─── Data shown

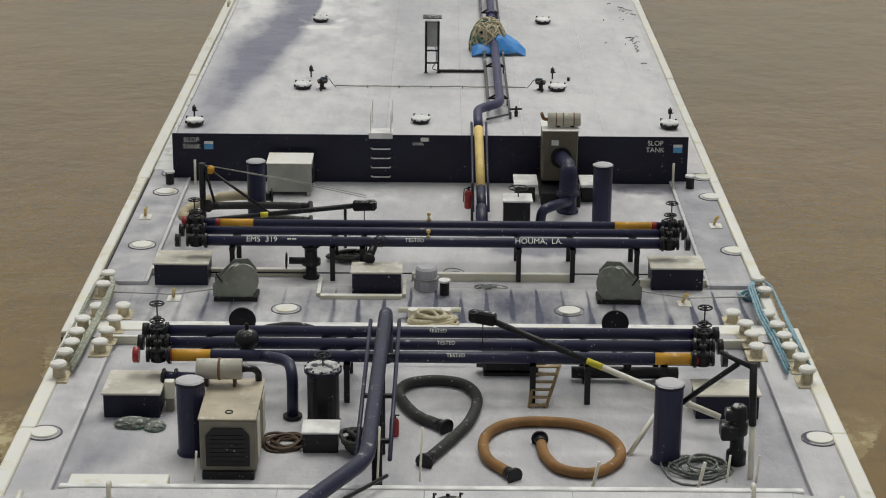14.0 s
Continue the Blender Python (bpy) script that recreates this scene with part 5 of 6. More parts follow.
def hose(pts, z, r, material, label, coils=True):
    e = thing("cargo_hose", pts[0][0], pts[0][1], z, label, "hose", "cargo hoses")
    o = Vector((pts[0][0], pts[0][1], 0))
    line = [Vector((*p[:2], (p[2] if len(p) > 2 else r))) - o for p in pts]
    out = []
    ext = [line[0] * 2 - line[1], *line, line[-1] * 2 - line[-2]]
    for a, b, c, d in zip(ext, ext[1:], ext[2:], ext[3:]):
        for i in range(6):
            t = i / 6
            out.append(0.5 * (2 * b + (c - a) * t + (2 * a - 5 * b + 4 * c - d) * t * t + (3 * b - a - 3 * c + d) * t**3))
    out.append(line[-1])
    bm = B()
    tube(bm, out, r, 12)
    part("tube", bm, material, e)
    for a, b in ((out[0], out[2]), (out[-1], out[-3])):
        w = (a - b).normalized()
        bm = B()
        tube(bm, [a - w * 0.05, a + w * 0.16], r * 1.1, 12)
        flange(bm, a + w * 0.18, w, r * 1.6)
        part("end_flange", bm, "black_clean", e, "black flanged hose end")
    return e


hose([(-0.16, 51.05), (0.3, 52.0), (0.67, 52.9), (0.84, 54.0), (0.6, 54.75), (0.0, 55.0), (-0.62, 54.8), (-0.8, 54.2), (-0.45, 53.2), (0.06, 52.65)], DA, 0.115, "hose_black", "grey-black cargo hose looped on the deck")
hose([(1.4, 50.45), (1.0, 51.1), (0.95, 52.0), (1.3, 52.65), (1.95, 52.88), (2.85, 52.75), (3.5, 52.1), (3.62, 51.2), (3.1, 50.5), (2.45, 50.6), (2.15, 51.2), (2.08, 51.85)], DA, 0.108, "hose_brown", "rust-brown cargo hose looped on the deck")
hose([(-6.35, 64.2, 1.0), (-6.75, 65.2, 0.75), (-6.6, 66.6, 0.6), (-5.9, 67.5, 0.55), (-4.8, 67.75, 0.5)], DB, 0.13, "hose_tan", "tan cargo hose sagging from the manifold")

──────

Task: Pictures are excluded; copy all other data exactly as shown.

The result:
14.0 s
Continue the Blender Python (bpy) script that recreates this scene with part 5 of 6. More parts follow.
def hose(pts, z, r, material, label, coils=True):
    e = thing("cargo_hose", pts[0][0], pts[0][1], z, label, "hose", "cargo hoses")
    o = Vector((pts[0][0], pts[0][1], 0))
    line = [Vector((*p[:2], (p[2] if len(p) > 2 else r))) - o for p in pts]
    out = []
    ext = [line[0] * 2 - line[1], *line, line[-1] * 2 - line[-2]]
    for a, b, c, d in zip(ext, ext[1:], ext[2:], ext[3:]):
        for i in range(6):
            t = i / 6
            out.append(0.5 * (2 * b + (c - a) * t + (2 * a - 5 * b + 4 * c - d) * t * t + (3 * b - a - 3 * c + d) * t**3))
    out.append(line[-1])
    bm = B()
    tube(bm, out, r, 12)
    part("tube", bm, material, e)
    for a, b in ((out[0], out[2]), (out[-1], out[-3])):
        w = (a - b).normalized()
        bm = B()
        tube(bm, [a - w * 0.05, a + w * 0.16], r * 1.1, 12)
        flange(bm, a + w * 0.18, w, r * 1.6)
        part("end_flange", bm, "black_clean", e, "black flanged hose end")
    return e


hose([(-0.16, 51.05), (0.3, 52.0), (0.67, 52.9), (0.84, 54.0), (0.6, 54.75), (0.0, 55.0), (-0.62, 54.8), (-0.8, 54.2), (-0.45, 53.2), (0.06, 52.65)], DA, 0.115, "hose_black", "grey-black cargo hose looped on the deck")
hose([(1.4, 50.45), (1.0, 51.1), (0.95, 52.0), (1.3, 52.65), (1.95, 52.88), (2.85, 52.75), (3.5, 52.1), (3.62, 51.2), (3.1, 50.5), (2.45, 50.6), (2.15, 51.2), (2.08, 51.85)], DA, 0.108, "hose_brown", "rust-brown cargo hose looped on the deck")
hose([(-6.35, 64.2, 1.0), (-6.75, 65.2, 0.75), (-6.6, 66.6, 0.6), (-5.9, 67.5, 0.55), (-4.8, 67.75, 0.5)], DB, 0.13, "hose_tan", "tan cargo hose sagging from the manifold")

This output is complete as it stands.